Love it or hate it, there’s no getting away from the vast amounts of money in football and the majority of that is thrown about in the summer transfer market, where world-class players become small children in a monstrous game of piggy in the middle.
In recent years, transfer prices have risen to insane levels and we’re now seeing players worth more money than some countries spend on defending their nation. That’s ridiculous for a number of reasons, mostly because I’d rather have a nuclear arsenal defending me from alien invaders than Neymar kicking footballs into orbit.
It’s been clear for a while that the transfer window needed to be restructured in a more fair way and the Premier League has gritted its teeth to make a big change, with the teams in the top-flight voting to end the transfer window before the start of a new season.
The new changes will come into effect next summer ahead of the 2018/19 season, with the Premier League window slamming shut at 5pm on Thursday 7th August – just over three weeks after the World Cup Final, meaning an extremely busy period.
Whilst there’s plenty to take from the news, the grand scheme of things is that it doesn’t really change too much at all. However, as it stands, it could end up being a bad thing for the Premier League unless the other top leagues in Europe follow suit.
If La Liga, Bundesliga, Ligue 1, Serie A and others decide to keep their summer windows as it is, then the Premier League clubs will be at a disadvantage as they’ll risk losing their players to top clubs on the continent and won’t have the ability to replace them.

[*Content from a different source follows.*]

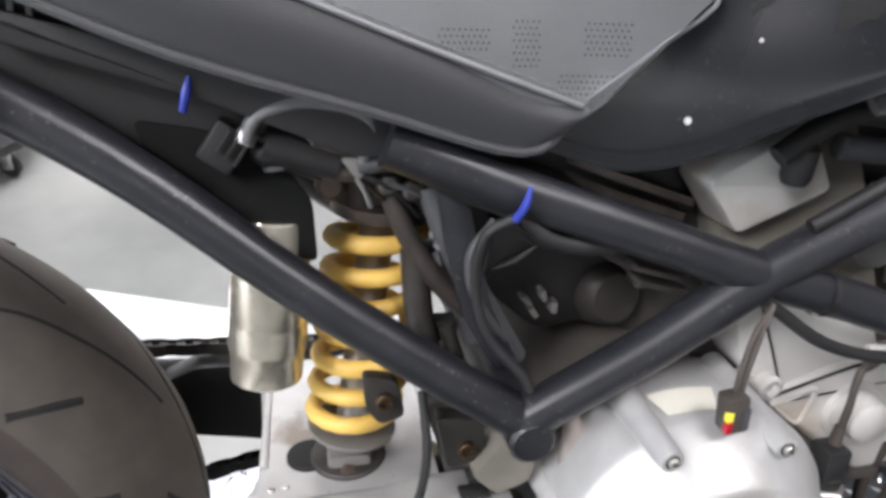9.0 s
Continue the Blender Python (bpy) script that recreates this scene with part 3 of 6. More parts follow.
# scraped paint above the red tag: a slanting patch of small flakes and a few bright dabs
flakes = bmesh.new()
rng = random.Random(11)
for k in range(64):
    u = rng.random()
    x, z = 0.846 + 0.028 * u + rng.gauss(0, 0.0036), 0.784 + 0.030 * u + rng.gauss(0, 0.0046)
    l, w_ = rng.uniform(0.0008, 0.0042), rng.uniform(0.0004, 0.0012)
    quad_ = [(x - l * 0.8, z - l * 0.7), (x + w_, z - w_ * 0.4), (x + l * 0.9, z + l * 0.7), (x - w_, z + w_)]
    flakes.faces.new([flakes.verts.new(tank_point(px_, tank_v(px_, pz_), 0.0007)) for px_, pz_ in quad_])
part("scrape", flakes, M_SCUFF, tank, "pale scraped paint", kind="stuff")
dabs = bmesh.new()
for x, z, l in ((0.8400, 0.7755, 0.0045), (0.8435, 0.7765, 0.0035), (0.8370, 0.7740, 0.0025), (0.8490, 0.7960, 0.0040), (0.8525, 0.8010, 0.0030), (0.8740, 0.8120, 0.0030)):
    quad_ = [(x - l, z - l * 0.45), (x + l * 0.5, z - l * 0.4), (x + l, z + l * 0.5), (x - l * 0.4, z + l * 0.45)]
    dabs.faces.new([dabs.verts.new(tank_point(px_, tank_v(px_, pz_), 0.0009)) for px_, pz_ in quad_])
part("bare_dabs", dabs, M_SCRATCH, tank, "bright bare metal in the scrape", kind="stuff")
# cream screw on the front edge
part("bumper_stop", disc(0.008, -0.002, 0.006, tank_point(1.1115, tank_v(1.1115, 0.9243)), (0.35, -1, 0), 16, 0.002), M_CREAM, tank, "cream rubber stop")
# folded seam flange under the tank
part("seam_flange", tube([tank_point(x, 0.0, 0.0) + Vector((0, 0.008, -0.001)) for x in (0.62, 0.66, 0.70, 0.75, 0.80, 0.86, 0.92, 0.98, 1.04, 1.09)], 0.0030, 8, 4), M_TANK, tank)
part("mount_strip", tube([(0.742, -0.166, 0.707), (0.766, -0.168, 0.711), (0.797, -0.168, 0.707), (0.830, -0.166, 0.704)], 0.0085, 12, 5, flat=0.35), M_CAPGREY, bike, "dusty grey strip under the tank")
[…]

Fortunately, though, the Premier League has the financial strength to stop this from happening and a domino effect could now follow through the rest of the top European leagues, as they seek to follow the trend that English football has set.
In the end, though, all it really means is a few less weeks of transfer craziness. If Virgil Van Dijk can remain at Southampton, then it shows Premier League clubs are under no financial pressure at all to approve a sale – but it could drive up prices as there’s less time to get a deal done.
That’s one side of the argument but the other is that it could see a decrease in prices, as selling clubs will have less time to approve a departure and could miss out vastly – much like Arsenal have done with Alexis Sanchez this summer.
There will still be a Deadline Day, it will just be earlier, and there will still be crazy prices. Whether the early end sees a rise or decrease in those figures remains to be seen, although it seems more likely to be the latter as it’s clear the current rise in fees is not sustainable.
In reality, the early end of the transfer window is something that makes a lot of sense but doesn’t really affect anything. If the football world wanted to make a huge improvement to the transfer window, then they should axe the international break that follows Deadline Day – that’s a change we can certainly all get behind.